Resistance level: 1.0954, 1.1041
Support level: 1.0775, 1.0700
The USD/JPY pair has persistently traded within its long-term bearish trend, following a minor technical rebound earlier in the week. The divergence in monetary policy between the U.S. and Japan plays a pivotal role in shaping the pair’s price movement. The Federal Reserve is anticipated to begin cutting rates next year, reflecting a dovish stance, while the Bank of Japan (BoJ) is on the path to normalising its monetary policy and moving away from the negative interest rate territory. This stark contrast in policy directions contributes to the ongoing bearish trend in the USD/JPY pair.
The USD/JPY continues to trade in its long-term bearish trend and has declined to its lowest level since early August. The RSI has once again broken into the oversold zone while the MACD has declined sharply, suggesting the bearish momentum is strong.
Resistance level: 143.70, 145.35
Support level: 140.00, 137.70
The AUD/USD pair has experienced a strong surge, breaking above its robust resistance level at 0.6677, signalling a bullish bias for the pair. The dovish tone from the Fed’s chair in his speech last night significantly weakened the U.S. dollar’s strength. Simultaneously, the Australian dollar was boosted by upbeat job data in Australia. This positive economic indicator contributed to the pair trading at its highest level since late July.
The AUD/USD pair has broken above its strong resistance level at 0.6677 and avoided a triple-top price pattern from forming, suggesting a bullish bias for the pair. The RSI rose sharply and broke into the overbought zone while the MACD broke through the zero line from below and diverged, suggesting a strong bullish momentum has formed.
Resistance level: 0.6745, 0.6800
Support level: 0.6677, 0.6614
US Treasury yields declined significantly as market participants anticipated potential rate cuts from the Federal Reserve. The majority of the US equity market responded with substantial gains. The Dow Jones Industrial Average achieved a record closing high, marking its first since January 2022. Both the S&P 500 and Nasdaq rallied over 1%, reflecting the positive sentiment following the Federal Reserve’s indication of concluding its interest rate hiking policy.
The Dow is trading higher following the prior breakout above the previous resistance level. MACD has illustrated increasing bullish momentum. However, RSI is at 84, suggesting the index might enter overbought territory.

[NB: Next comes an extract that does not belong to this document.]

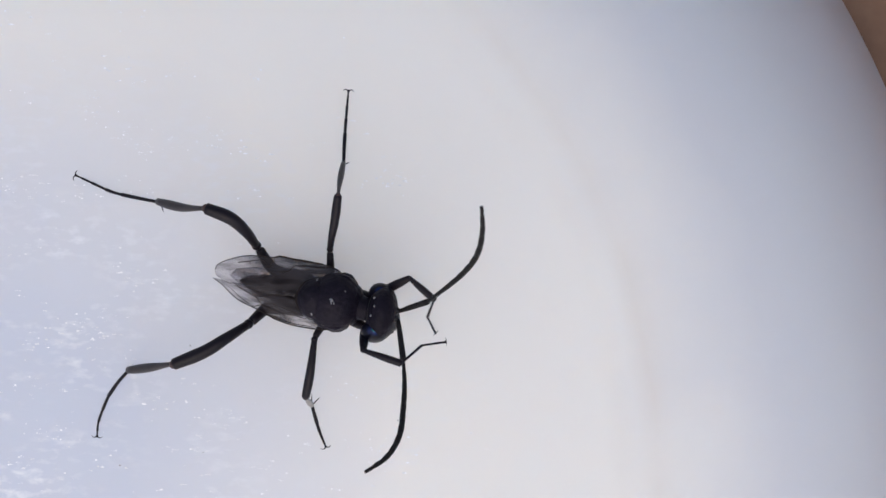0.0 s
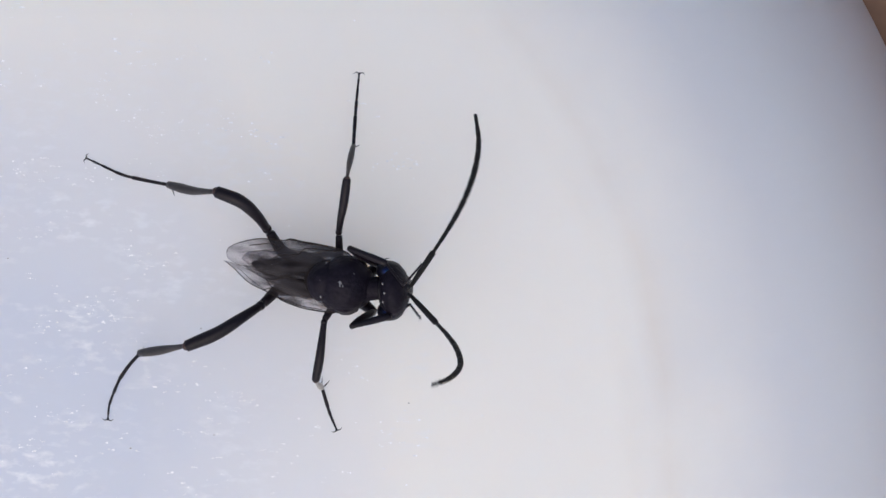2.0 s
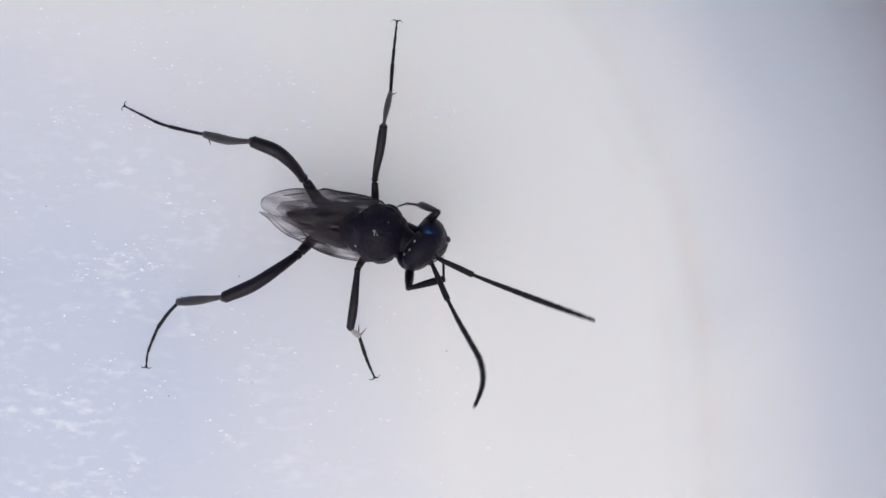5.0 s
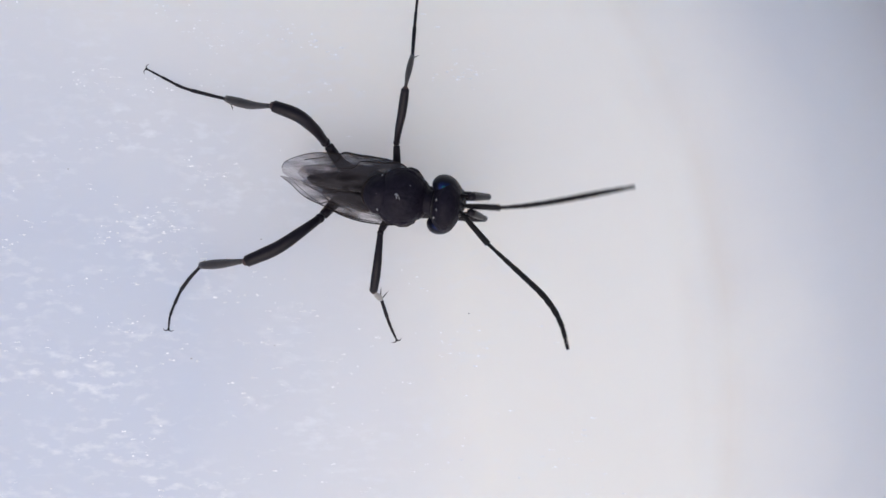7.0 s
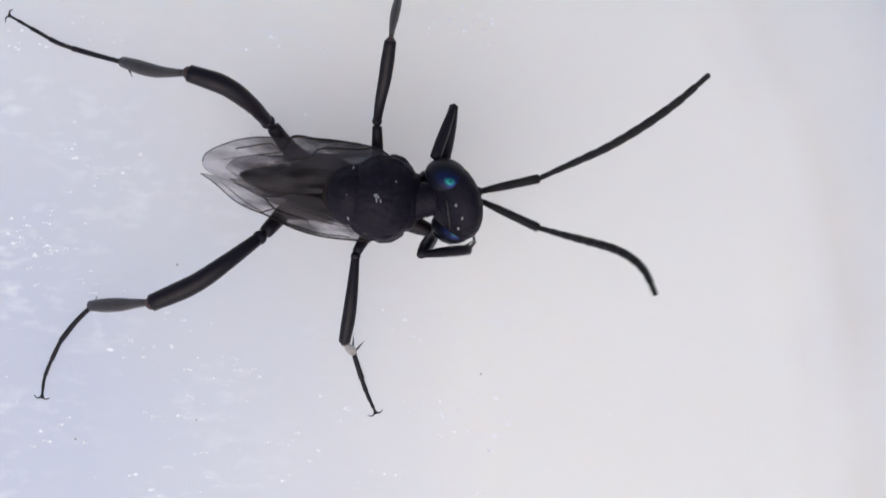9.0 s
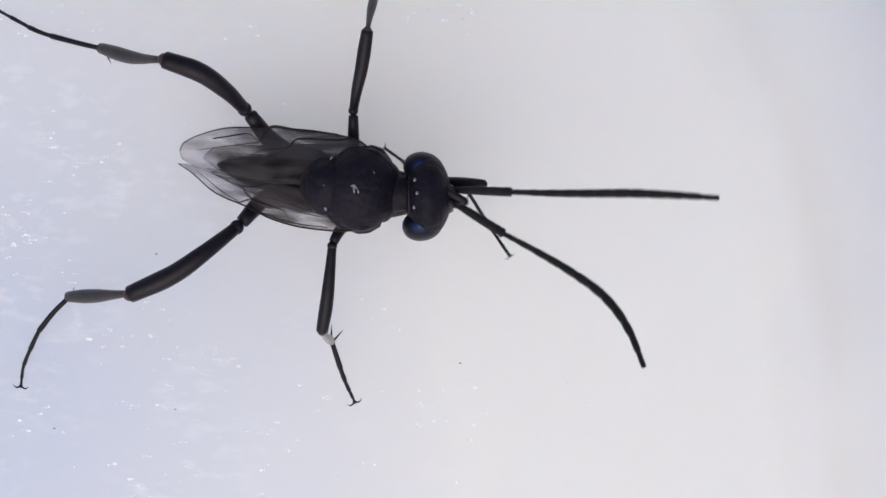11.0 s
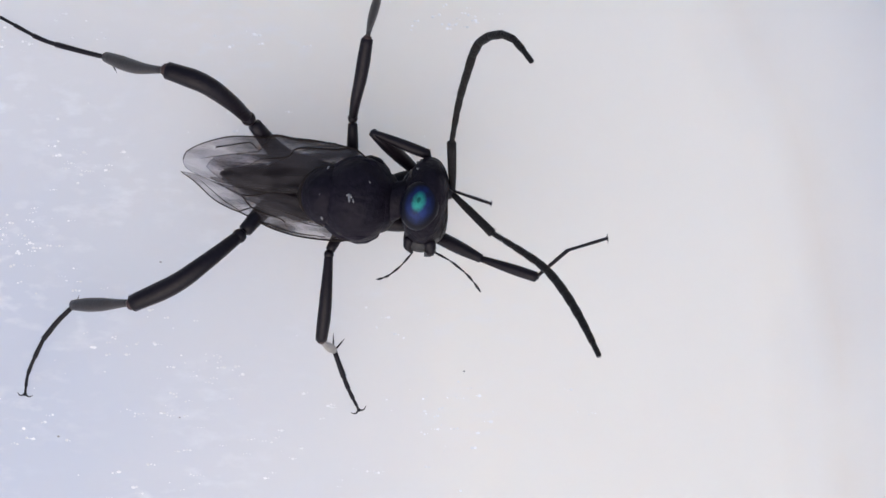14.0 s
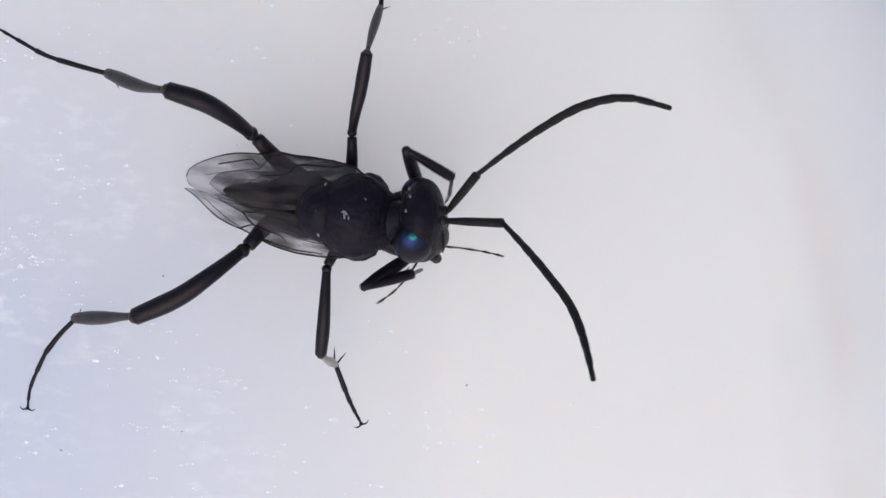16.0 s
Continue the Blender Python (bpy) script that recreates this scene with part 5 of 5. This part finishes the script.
    act(16, (2.49, 0.37, 4.3, -33, 5, 5.9),
        (4.23, 2.12, 4.61, 5.24, 3.12, 5.2, 6.31, 4.08, 5.74, 7.49, 4.95, 6.23, 8.87, 5.45, 6.64, 10.36, 5.35, 6.99),
        (5.32, 0.76, 3.75, 6.41, 0.05, 4.58, 7.46, -0.71, 5.41, 8.46, -1.53, 6.24, 9.22, -2.56, 7.11, 9.84, -3.66, 7.98),
        (1.97, 1.28, 2.53, 1.56, 2.54, 4.67, 3.07, 1.96, 3.52, 2.87, 1.39, 2.23, 2.58, 1.23, 0.85), (2.1, -0.82, 2.48, 0.98, -2.24, 4.24, 2.31, -1.45, 2.97, 2.27, -1.29, 1.57, 2.12, -1.22, 0.16), (1, 1), ((1, 0.07, -0.1), (-0.46, -0.89, -0.1)))
    for t, of in ((5.7, 3.5), (6.2, 4.5), (6.8, 3.0), (9.6, 8.5), (10.1, 11.5), (10.7, 3.5)):
        again(t, of)
    ACTS.sort(key=lambda r: r["t"])
    times = [k / 10 for k in range(161)]
    poses = [between(t) for t in times]
    heads = [Matrix.Translation(p["place"]) @ p["turn"].to_matrix().to_4x4() for p in poses]
    walk(HEAD, [(t, Matrix.Translation(m.translation * MM) @ m.to_quaternion().to_matrix().to_4x4()) for t, m in zip(times, heads)])
    chain([NECK], [1], [(t, COLLAR, [unit(np.array(m.translation) - (0.5, 0, 0) - COLLAR)]) for t, m in zip(times, heads)])
    # The body shifts, turns and rears a little over its planted feet: seconds, mm ahead and to its left, yaw, pitch.
    sway = [
        (0, 0.37, 0.13, -2.3, -1.1), (0.5, 0.4, 0.16, -2.1, -2.9), (1, 0.41, 0.12, -2.2, -1.8), (1.5, 0.43, 0.15, -2.3, -1.8), (2, 0.4, 0.12, -2.5, -3.2), (2.5, 0.25, 0.09, -0.9, -3.9), (3, 0.23, 0.1, -1.1, -3.8),
        (3.5, 0.31, 0.04, -1.4, -4.6), (4, 0.26, 0.07, -1.8, -3.7), (4.5, 0.26, 0.02, -1.9, -3.4), (5.2, 0.26, 0.03, -1.4, -3.5), (7.5, 0.22, -0.02, -1, -2.8), (8, 0.09, -0.08, 0.3, -1.8), (9, 0.1, 0.09, 0.9, -0.4),
        (12, 0.03, 0.02, 0.6, -0.3), (12.5, -0, 0, -0, 0), (13, 0.03, -0.05, -0.6, -2.1), (13.5, 0.04, -0.06, -0.1, -4.7), (14, 0.01, -0.04, -0.2, -4.4), (14.5, 0.01, -0.13, -0.7, -7.8), (15, 0.02, -0.14, -0.3, -7.5),
        (15.5, 0.01, -0.18, -1.3, -9.8), (16, 0.03, -0.17, -0.8, -8.4),
    ]
    sways = [Matrix.Translation(PIVOT + Vector((x * MM, y * MM, 0))) @ pose(0, 0, 0, 0, pitch, yaw) @ Matrix.Translation(-PIVOT) for x, y, yaw, pitch in blend(sway, times)]
    walk(wasp, [(t, STAND @ m) for t, m in zip(times, sways)])
    # Each standing leg turns about its foot, and from the ankle up once more: seconds, three angles below and three above.
    hind_left = [
        (0, 2.4, 6.4, 3.2, -4, 5.1, -2.2), (1.5, 2.6, 6.7, 3.4, -3.9, 6.2, -2), (2.5, 2.3, 6, 2.9, -3.7, 3.1, -2.6), (3, 1.7, 4.7, 2.3, -3, 4.3, -1.7),
        (3.5, 1.9, 5.2, 2.2, -2.3, 3.5, -1.7), (5, 1.7, 4.4, 1.5, -3.5, 4.3, -2), (7.5, 2.3, 5.9, 0.3, -2.9, 3.3, -1.4), (8, 1.1, 2.8, -3.1, -3.9, 3.8, -0.9),
        (8.5, 1, 2.5, -2.3, -1.1, 1.9, 0.2), (9, 0.8, 2.1, -1.4, -0.3, 2.6, 0.4), (11.5, -0.1, -0.2, -0, -0.3, 0.4, -0.1), (12, 0.6, 1.6, -0.1, -0.4, -0.4, 0),
        (13, 0, 0, -0.3, 1.1, -0.5, 0.3), (14, 0.6, 1.6, -0.4, 0.8, -0.8, 0), (14.5, 0.5, 1.2, -1.4, 3.2, -1.6, 1.1), (15, 0.5, 1.2, -1.6, 3.1, -1.3, 1),
        (15.5, 0.7, 1.9, -1.4, 4.9, -3.8, 2), (16, 0.7, 1.8, -1.6, 4.3, -2, 1.5),
    ]
    hind_right = [
        (0, -6.3, 3.4, 2.6, -8.3, 3, -3), (1.5, -7.1, 3.8, 2, -9.2, 6.4, -2.3), (2, -6.8, 3.7, 2.3, -9.3, 4.7, -2.6), (2.5, -4.6, 2.5, 1.2, -5.2, 1.9, -1.8),
        (3, -5.5, 2.9, 1.9, -6, 4.1, -1.8), (3.5, -5.3, 2.9, 1.6, -5.3, 2.9, -1.8), (4, -5, 2.7, 2, -6, 4.1, -1.4), (4.5, -4.9, 2.6, 1.7, -5.5, 2.1, -1.8),
        (5, -4.4, 2.5, 1.5, -5.5, 3.6, -1.6), (7.5, -4, 2.2, 0.5, -4.6, 3.1, -1.3), (8, -0.9, 0.5, 0.3, -0.5, 2.7, 0.6), (8.5, -1.4, 0.8, -0.6, -2, -1.8, -1.4),
        (9, -1.6, 0.9, -1.1, -2.4, 0, -0.8), (11.5, 1.7, -0.9, -1.1, -0.9, 0.5, 0.3), (12.5, 0, 0, 0, 0, 0, 0), (14, 0.9, -0.5, -1.5, -0.5, -1.1, 0.2),
        (15.5, 0.6, -0.3, -1.3, -1.4, -0.4, 0.2), (16, 0.6, -0.3, -0.9, -1.1, -0.8, -0.6),
    ]
    middle_left = [
        (0, 0.4, -0.3, 2), (2, 0.6, -1.0, 1.5), (2.5, 0.7, -5.0, 1.2), (3, 0.8, -3.0, 1.1), (3.5, 0.8, -1.5, 1), (4, -0.2, -0.8, 0.9),
        (7.5, 0.6, -1.1, 0.7), (8, 2.3, -1.2, -0.1), (9, -0.8, -0.1, 1), (13.5, -0.3, -0.7, -0.4), (14, -0.3, -1.5, -0.5), (14.5, -0.2, -3.8, -0.7), (15.5, 0, -5.2, -1), (16, 0, -2.2, -1.1),
    ]
    middle_right = [
        (0, -0.2, 0.8, -2), (2, -0.2, 0.4, -1.6), (2.5, -0.2, -2.6, -1.4), (5, -0.2, -2.6, -0.9), (7.5, -0.2, -0.6, -0.3), (9, -0, 1.3, -0.6), (13, 0.1, -0.1, 0.3),
        (14, 0, -2.2, 0.9), (14.5, -0.2, -4.6, 1.2), (15.5, -0.3, -6.2, 1.9), (16, 0.3, -3.8, 1.7),
    ]
    for (leg, tarsus, ankle, foot), bend in zip(STANDING, (hind_left, hind_right, middle_left, middle_right)):
        foot, ankle, shins, feet = Vector(foot) * MM, Vector(ankle) * MM, [], []
        for t, m, angles in zip(times, sways, blend(bend, times)):
            below, above = TURNED @ pose(0, 0, 0, *angles[:3]) @ TURNED.inverted(), TURNED @ pose(0, 0, 0, *angles[-3:]) @ TURNED.inverted()
            low = m.inverted() @ Matrix.Translation(foot) @ below @ Matrix.Translation(-foot)
            joint = m @ low @ ankle
            feet.append((t, low))
            shins.append((t, m.inverted() @ Matrix.Translation(joint) @ above @ Matrix.Translation(-ankle)))
        walk(tarsus, feet)
        walk(leg, shins)
    for s in (1, -1):
        rows = [(t, m @ Vector(SOCKET[s]), p["feel"][s]) for t, m, p in zip(times, heads, poses)]
        chain(ANTENNA[s], [SCAPE] + [RING] * RINGS, rows)
        chain(FRONT[s], [COXA, FEMUR, TIBIA, TARSUS, TARSUS], [(t, FRONT_HIP[s], p["front"][s]) for t, p in zip(times, poses)])
        rows = [(t, m @ Vector((0.55, 0.25, -1.80) if s > 0 else (-0.05, -0.2, -1.85)), [p["palp"][s]]) for t, m, p in zip(times, heads, poses)]
        chain([PALP[s]], [2.2], rows)


motions()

Resistance level: 38000.00, 39000.00
Support level: 36540.00, 35685.00
Oil prices edged higher from a five-month low, propelled by an upbeat US Energy Information Administration (EIA) inventory report. The unexpected decline of 4.259 million barrels in US crude oil inventories, surpassing market expectations, contributed to the positive momentum. The Federal Reserve’s dovish statement further supported oil prices, hinting at potential future expansionary monetary policies that could stimulate economic momentum and increase oil demand.
Oil prices are trading higher following the prior rebound from the support level. MACD has illustrated increasing bullish momentum, while RSI is at 47, suggesting the commodity might extend its gains since the RSI rebounded sharply from oversold territory.